OCR formatting– scanning with 2 columns

Sometimes I have a scan that has two columns and looks something like this:

The OCR in DEVONthink doesn’t recognize the columns. It generates lines of text that run across the whole page, making copying and pasting a real problem.

Other OCR engines (like the one in PDFPen) handle columns wonderfully… Is there anyway I can access other OCR engines I have licenses too from within DEVONthink? Is there a preference in the IRIS engine I could be tweaking to make this problem go away?

my workflow:
Drop a bunch of stuff into DEVONthink, sort into appropriate folders. At the end of the day, select all non-text pdfs and let DEVONthink run the OCR on them overnight. I REALLY enjoy the batch “convert to pdf+text” in DEVONthink and I don’t want to have to run these docs through a different OCR manually.

Any advice?

I saved your image file to my Desktop, then used File > Import > Images (with OCR) to import it to a database as a searchable PDF.

The PDF looked OK, displaying the side-by-side pages as individual columns.

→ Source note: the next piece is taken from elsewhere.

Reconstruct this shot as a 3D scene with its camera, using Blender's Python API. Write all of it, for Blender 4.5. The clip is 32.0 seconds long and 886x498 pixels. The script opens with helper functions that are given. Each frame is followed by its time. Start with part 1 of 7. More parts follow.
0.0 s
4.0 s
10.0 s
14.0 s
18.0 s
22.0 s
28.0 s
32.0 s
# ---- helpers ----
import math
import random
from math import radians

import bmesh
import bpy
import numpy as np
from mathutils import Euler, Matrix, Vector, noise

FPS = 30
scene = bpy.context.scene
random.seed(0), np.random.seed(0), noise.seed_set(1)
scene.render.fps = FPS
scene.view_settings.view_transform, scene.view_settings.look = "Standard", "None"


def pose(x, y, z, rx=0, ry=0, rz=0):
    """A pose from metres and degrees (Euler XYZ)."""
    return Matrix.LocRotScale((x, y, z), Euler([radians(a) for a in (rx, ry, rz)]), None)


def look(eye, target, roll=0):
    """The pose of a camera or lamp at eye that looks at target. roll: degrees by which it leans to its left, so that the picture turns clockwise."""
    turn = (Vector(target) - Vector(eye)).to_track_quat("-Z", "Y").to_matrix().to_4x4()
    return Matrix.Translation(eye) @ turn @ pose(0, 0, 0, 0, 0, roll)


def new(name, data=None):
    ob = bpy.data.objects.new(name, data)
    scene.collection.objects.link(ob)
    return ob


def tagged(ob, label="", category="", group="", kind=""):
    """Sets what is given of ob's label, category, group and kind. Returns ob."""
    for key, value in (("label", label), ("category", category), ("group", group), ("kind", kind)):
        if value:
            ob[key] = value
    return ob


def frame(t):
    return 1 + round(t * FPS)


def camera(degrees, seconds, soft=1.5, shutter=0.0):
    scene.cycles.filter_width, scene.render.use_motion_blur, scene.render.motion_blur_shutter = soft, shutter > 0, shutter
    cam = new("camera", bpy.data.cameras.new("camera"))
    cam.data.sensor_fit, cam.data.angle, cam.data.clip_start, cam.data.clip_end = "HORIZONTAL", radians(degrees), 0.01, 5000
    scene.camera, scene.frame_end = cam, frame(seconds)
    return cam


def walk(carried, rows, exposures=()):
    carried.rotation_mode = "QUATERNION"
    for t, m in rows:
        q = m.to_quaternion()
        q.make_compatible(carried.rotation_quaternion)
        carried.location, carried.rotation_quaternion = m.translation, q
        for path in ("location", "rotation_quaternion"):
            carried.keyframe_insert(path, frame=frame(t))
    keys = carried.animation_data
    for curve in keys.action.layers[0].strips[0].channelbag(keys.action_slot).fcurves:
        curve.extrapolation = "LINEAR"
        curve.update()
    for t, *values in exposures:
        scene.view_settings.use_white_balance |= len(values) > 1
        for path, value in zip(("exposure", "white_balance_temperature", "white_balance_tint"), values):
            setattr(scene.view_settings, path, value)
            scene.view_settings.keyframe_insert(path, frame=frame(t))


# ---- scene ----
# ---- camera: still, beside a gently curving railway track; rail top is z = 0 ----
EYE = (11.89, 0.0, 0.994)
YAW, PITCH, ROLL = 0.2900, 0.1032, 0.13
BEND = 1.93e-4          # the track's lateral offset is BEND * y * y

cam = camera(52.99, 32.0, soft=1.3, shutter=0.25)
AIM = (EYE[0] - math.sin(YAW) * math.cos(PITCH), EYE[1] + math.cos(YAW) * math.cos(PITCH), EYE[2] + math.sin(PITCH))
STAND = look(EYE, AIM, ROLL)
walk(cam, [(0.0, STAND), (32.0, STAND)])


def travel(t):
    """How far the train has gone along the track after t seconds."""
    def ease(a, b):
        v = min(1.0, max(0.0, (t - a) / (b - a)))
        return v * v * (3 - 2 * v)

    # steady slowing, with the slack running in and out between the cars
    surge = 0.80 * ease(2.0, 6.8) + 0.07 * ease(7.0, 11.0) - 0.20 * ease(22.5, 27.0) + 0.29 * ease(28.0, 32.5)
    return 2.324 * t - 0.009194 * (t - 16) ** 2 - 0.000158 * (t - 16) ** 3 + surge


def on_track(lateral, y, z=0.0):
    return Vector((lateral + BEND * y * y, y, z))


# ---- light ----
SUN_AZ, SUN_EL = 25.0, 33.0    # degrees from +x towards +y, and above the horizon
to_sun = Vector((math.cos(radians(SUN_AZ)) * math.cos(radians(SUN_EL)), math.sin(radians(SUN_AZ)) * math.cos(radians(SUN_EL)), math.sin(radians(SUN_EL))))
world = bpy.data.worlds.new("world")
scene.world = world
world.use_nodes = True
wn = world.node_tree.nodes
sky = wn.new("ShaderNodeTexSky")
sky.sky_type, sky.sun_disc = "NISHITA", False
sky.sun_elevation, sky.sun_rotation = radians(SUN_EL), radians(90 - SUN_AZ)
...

It’s easy to select a portion of text by holding down the Option key and “drawing” a box to select the desired text, then copying the selected text to the clipboard. That’s the behavior of OS X PDFKit, which is used by DEVONthink to display PDFs.

However, I noted that the OCR accuracy was extremely poor. You may want to take a look at your scanner settings. Perhaps the resolution is set too low. Acceptable OCR accuracy requires a scan of at least 300 dpi.

OCR accuracy was also very poor with PDFpenPro, which didn’t initially recognize the image as a scan, probably because of low resolution. I’ve found that for scanned images with acceptable resolution, DT Pro Office’s OCR engine is much more accurate than PDFpenPro OCR.

OMG! Option key! This solves everything.


Using the alt key to select a column really should be added to the Devonthink help files. It would have saved me time searching through the forum for this information.